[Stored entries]
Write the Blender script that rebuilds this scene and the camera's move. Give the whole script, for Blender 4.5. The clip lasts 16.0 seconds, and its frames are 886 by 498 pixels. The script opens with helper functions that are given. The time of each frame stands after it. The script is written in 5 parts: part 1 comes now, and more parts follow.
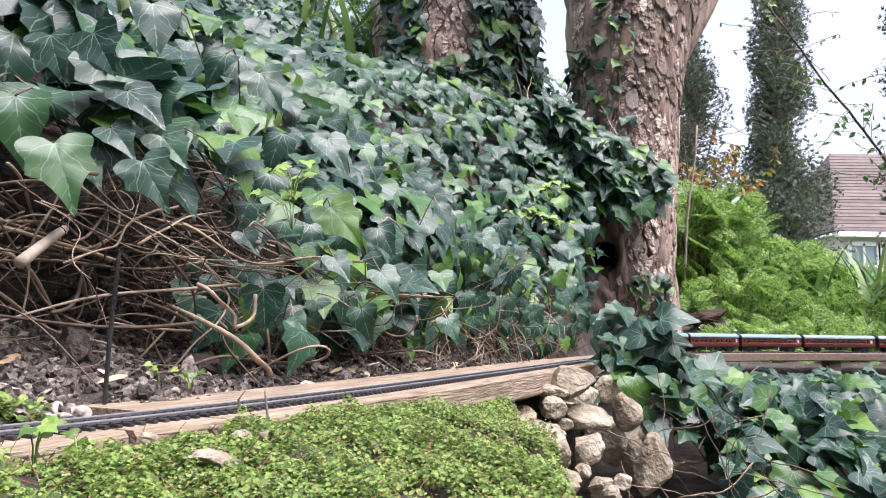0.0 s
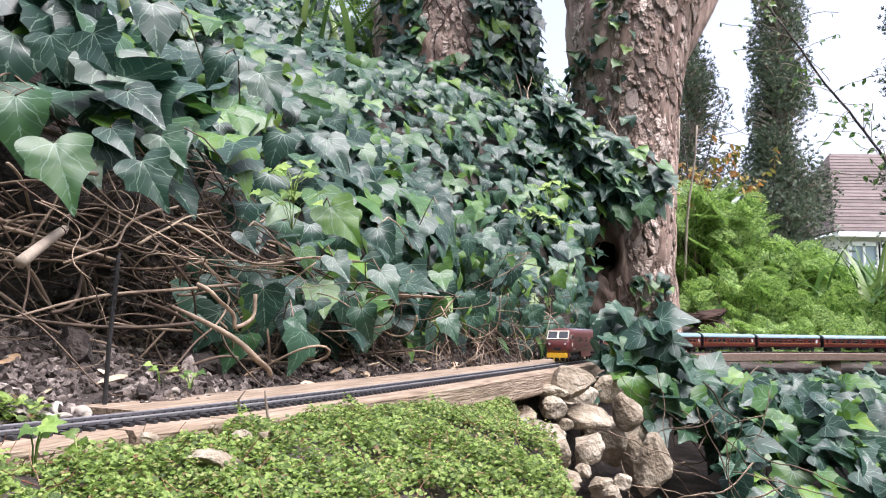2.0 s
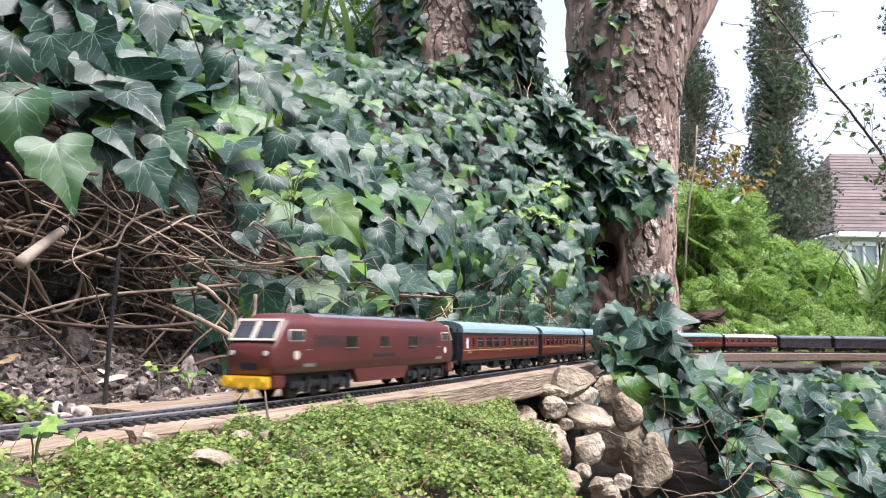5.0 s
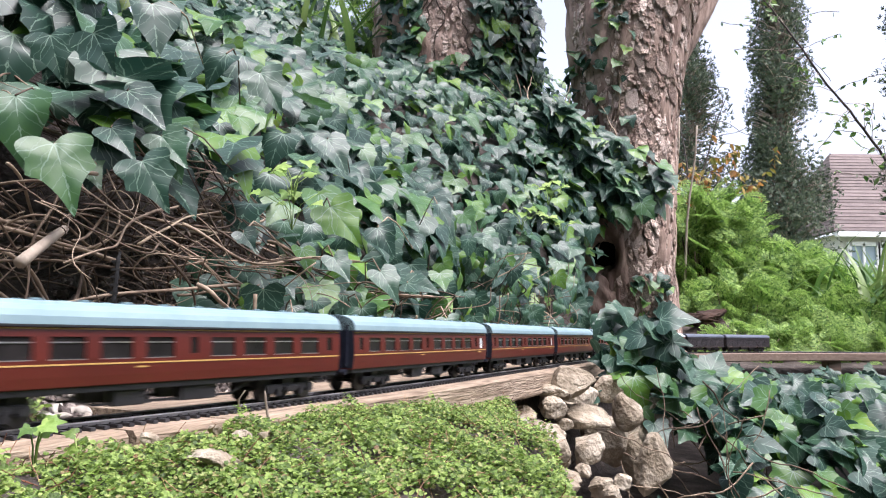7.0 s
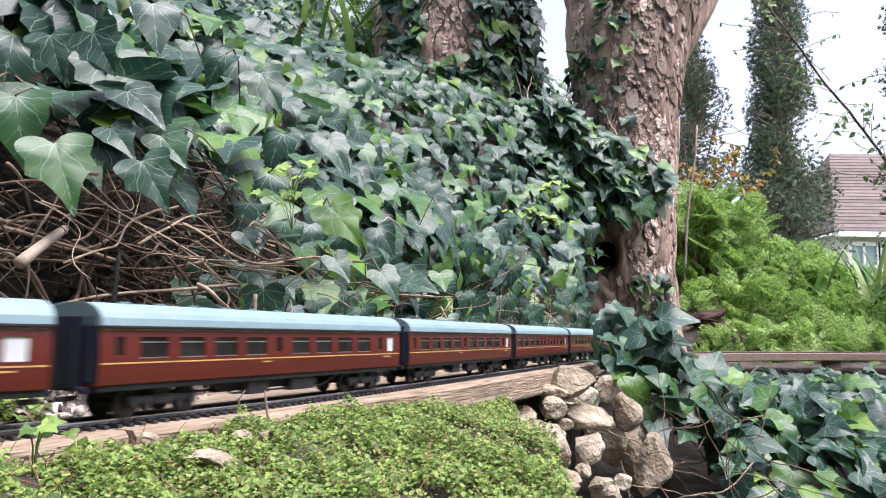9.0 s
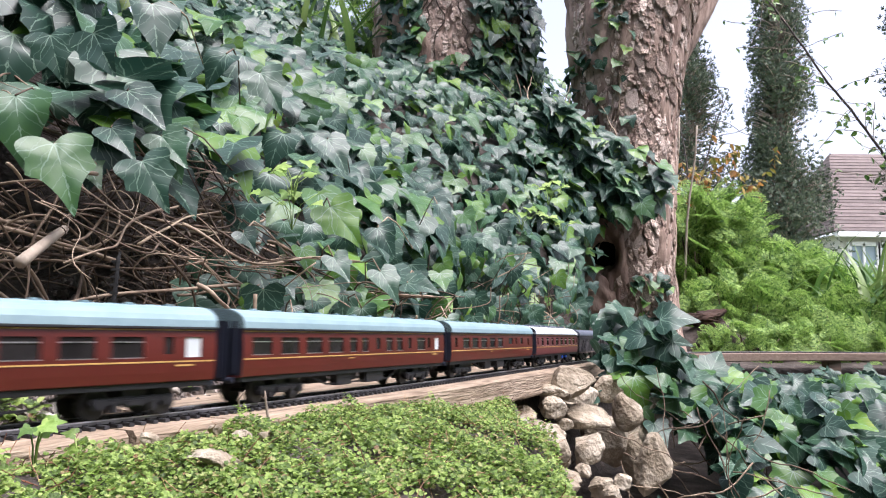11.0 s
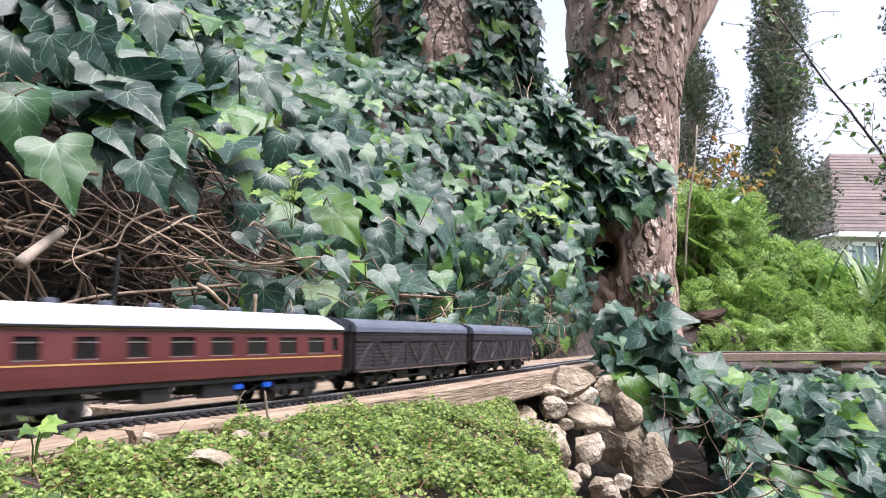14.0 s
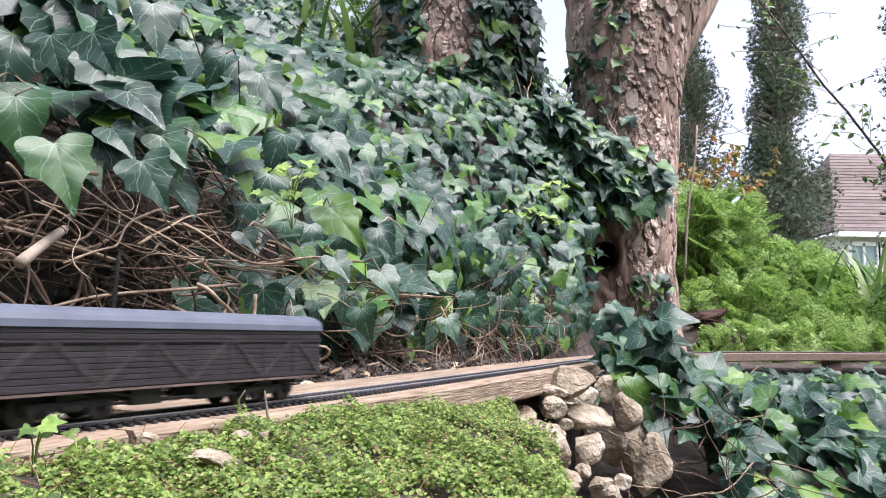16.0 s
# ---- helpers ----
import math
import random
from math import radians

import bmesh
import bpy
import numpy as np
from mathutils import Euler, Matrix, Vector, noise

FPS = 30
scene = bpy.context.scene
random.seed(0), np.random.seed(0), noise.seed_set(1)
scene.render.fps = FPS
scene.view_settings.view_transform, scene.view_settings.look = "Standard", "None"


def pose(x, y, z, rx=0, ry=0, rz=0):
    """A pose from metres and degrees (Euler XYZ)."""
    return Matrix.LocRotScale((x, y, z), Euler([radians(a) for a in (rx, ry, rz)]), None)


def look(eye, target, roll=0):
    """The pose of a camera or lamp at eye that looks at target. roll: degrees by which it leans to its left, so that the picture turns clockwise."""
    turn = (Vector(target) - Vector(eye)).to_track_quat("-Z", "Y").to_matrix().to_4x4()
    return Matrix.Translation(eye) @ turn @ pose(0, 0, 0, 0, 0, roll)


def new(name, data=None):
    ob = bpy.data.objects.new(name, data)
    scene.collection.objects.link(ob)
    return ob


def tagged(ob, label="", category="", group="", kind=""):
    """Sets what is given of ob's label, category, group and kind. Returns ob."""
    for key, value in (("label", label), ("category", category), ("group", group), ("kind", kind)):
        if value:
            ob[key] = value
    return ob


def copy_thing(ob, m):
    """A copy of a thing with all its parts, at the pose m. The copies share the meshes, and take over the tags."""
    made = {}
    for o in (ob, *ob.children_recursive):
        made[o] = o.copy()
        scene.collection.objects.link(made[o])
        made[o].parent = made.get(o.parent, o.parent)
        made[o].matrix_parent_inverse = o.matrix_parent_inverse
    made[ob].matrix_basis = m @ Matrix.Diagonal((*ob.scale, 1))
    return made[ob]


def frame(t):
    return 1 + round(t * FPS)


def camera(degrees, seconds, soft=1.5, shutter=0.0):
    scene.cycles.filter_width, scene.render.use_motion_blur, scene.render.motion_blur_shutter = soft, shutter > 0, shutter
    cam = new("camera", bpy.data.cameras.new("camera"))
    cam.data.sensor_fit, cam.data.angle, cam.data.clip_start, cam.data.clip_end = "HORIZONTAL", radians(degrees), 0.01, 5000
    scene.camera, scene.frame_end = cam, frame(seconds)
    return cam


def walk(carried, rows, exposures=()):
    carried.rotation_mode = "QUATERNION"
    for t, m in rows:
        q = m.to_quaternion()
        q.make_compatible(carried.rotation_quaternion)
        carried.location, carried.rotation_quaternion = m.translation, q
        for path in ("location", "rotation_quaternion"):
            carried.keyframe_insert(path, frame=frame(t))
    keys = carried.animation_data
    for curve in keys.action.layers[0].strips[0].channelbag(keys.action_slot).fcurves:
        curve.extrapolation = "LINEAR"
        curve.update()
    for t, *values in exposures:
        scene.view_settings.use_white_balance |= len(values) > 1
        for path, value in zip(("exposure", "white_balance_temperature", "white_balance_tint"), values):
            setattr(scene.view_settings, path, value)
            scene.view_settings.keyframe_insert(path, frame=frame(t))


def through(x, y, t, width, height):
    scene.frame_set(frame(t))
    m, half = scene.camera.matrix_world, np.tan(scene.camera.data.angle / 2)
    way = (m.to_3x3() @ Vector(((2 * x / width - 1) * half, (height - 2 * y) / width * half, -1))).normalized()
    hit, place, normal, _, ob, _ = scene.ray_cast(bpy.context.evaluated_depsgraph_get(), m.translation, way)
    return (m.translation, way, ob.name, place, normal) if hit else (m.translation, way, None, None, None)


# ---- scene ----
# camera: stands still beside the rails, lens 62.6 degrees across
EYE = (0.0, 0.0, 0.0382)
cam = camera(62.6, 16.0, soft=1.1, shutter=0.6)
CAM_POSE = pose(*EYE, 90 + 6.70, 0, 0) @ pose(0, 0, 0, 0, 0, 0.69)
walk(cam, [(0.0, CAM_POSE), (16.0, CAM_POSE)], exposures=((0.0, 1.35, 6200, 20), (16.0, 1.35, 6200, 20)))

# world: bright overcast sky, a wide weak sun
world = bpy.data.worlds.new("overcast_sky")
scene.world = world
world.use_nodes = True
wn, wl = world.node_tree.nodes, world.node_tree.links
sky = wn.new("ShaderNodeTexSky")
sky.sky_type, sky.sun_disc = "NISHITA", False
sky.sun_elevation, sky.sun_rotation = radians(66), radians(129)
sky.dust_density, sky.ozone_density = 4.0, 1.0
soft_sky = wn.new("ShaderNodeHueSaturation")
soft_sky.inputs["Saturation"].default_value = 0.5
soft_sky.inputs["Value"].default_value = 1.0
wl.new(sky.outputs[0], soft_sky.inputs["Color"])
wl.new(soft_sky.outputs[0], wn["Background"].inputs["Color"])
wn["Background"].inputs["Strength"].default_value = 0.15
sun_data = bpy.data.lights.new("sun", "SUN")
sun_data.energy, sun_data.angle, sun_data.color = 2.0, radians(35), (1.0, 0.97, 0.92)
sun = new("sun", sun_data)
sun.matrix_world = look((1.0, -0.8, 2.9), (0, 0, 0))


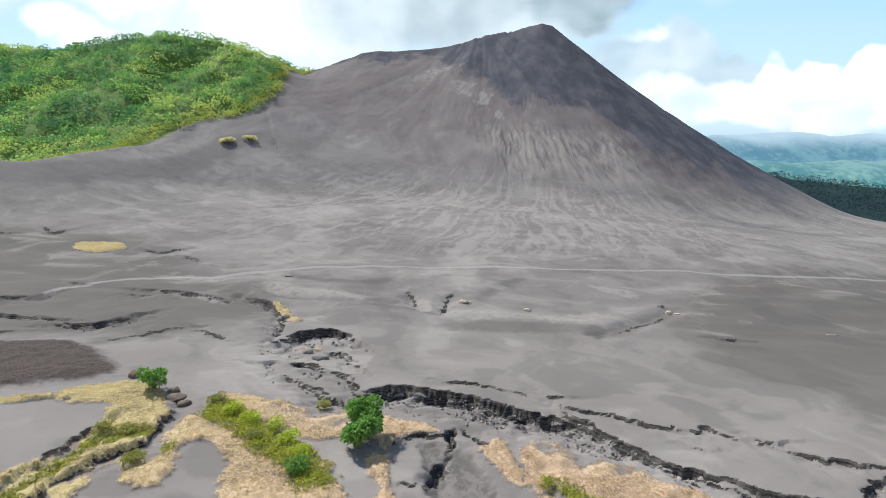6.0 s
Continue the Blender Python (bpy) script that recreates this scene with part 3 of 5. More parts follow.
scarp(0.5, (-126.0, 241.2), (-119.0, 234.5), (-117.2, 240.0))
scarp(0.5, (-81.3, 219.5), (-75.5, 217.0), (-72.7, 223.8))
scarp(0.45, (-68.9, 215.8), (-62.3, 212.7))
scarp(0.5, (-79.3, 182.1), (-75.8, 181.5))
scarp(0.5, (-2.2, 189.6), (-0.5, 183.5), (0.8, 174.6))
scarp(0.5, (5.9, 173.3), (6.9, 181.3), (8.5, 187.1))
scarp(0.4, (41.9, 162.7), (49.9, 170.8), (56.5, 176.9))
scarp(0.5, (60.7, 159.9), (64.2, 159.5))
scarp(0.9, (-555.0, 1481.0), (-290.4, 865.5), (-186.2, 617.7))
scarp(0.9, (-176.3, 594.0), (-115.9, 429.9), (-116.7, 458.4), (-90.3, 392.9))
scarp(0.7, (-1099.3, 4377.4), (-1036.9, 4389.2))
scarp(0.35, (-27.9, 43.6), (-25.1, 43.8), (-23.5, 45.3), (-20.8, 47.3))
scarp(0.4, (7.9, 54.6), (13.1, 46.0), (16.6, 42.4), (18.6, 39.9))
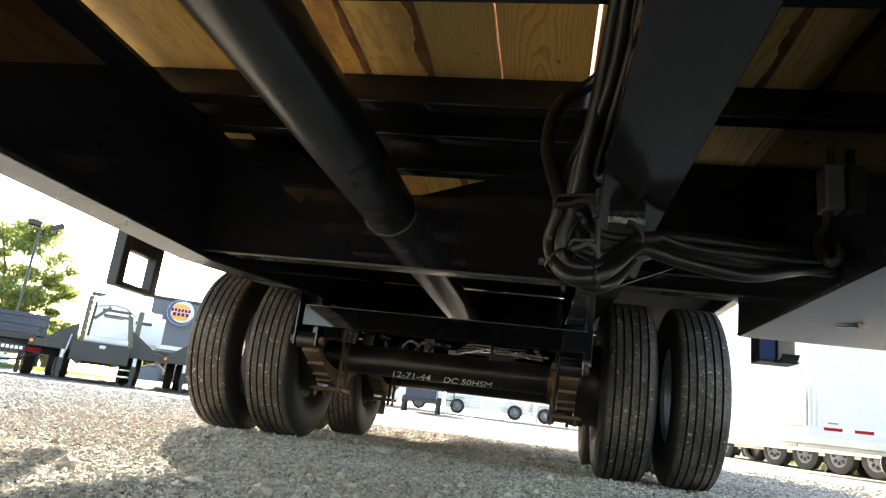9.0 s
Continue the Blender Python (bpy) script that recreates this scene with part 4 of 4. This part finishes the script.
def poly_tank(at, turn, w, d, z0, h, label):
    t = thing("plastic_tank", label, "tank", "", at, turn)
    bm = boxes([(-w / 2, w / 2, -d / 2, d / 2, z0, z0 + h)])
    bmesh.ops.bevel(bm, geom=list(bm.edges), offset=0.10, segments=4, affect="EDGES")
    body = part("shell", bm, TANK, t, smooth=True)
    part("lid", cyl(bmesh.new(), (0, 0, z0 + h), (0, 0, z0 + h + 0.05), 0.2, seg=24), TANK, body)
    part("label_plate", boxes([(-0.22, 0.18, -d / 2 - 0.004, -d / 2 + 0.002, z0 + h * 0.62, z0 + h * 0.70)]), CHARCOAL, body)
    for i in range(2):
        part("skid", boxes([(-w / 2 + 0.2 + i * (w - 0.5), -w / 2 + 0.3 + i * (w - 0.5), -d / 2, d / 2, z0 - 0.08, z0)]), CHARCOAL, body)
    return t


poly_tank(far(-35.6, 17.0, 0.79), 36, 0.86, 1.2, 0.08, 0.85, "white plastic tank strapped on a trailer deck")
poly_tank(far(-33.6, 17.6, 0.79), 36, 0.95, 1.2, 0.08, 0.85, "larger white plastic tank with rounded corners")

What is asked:
Only the lines from the one containing "made[o].parent = made.get(o.parent, o.parent)" through the one containing "for path in" are to be retyped, both boundary lines included, with no other material.

Exercise answer:
        made[o].parent = made.get(o.parent, o.parent)
        made[o].matrix_parent_inverse = o.matrix_parent_inverse
    made[ob].matrix_basis = m @ Matrix.Diagonal((*ob.scale, 1))
    return made[ob]


def frame(t):
    return 1 + round(t * FPS)


def camera(degrees, seconds, soft=1.5, shutter=0.0):
    scene.cycles.filter_width, scene.render.use_motion_blur, scene.render.motion_blur_shutter = soft, shutter > 0, shutter
    cam = new("camera", bpy.data.cameras.new("camera"))
    cam.data.sensor_fit, cam.data.angle, cam.data.clip_start, cam.data.clip_end = "HORIZONTAL", radians(degrees), 0.01, 5000
    scene.camera, scene.frame_end = cam, frame(seconds)
    return cam


def walk(carried, rows, exposures=()):
    carried.rotation_mode = "QUATERNION"
    for t, m in rows:
        q = m.to_quaternion()
        q.make_compatible(carried.rotation_quaternion)
        carried.location, carried.rotation_quaternion = m.translation, q
        for path in ("location", "rotation_quaternion"):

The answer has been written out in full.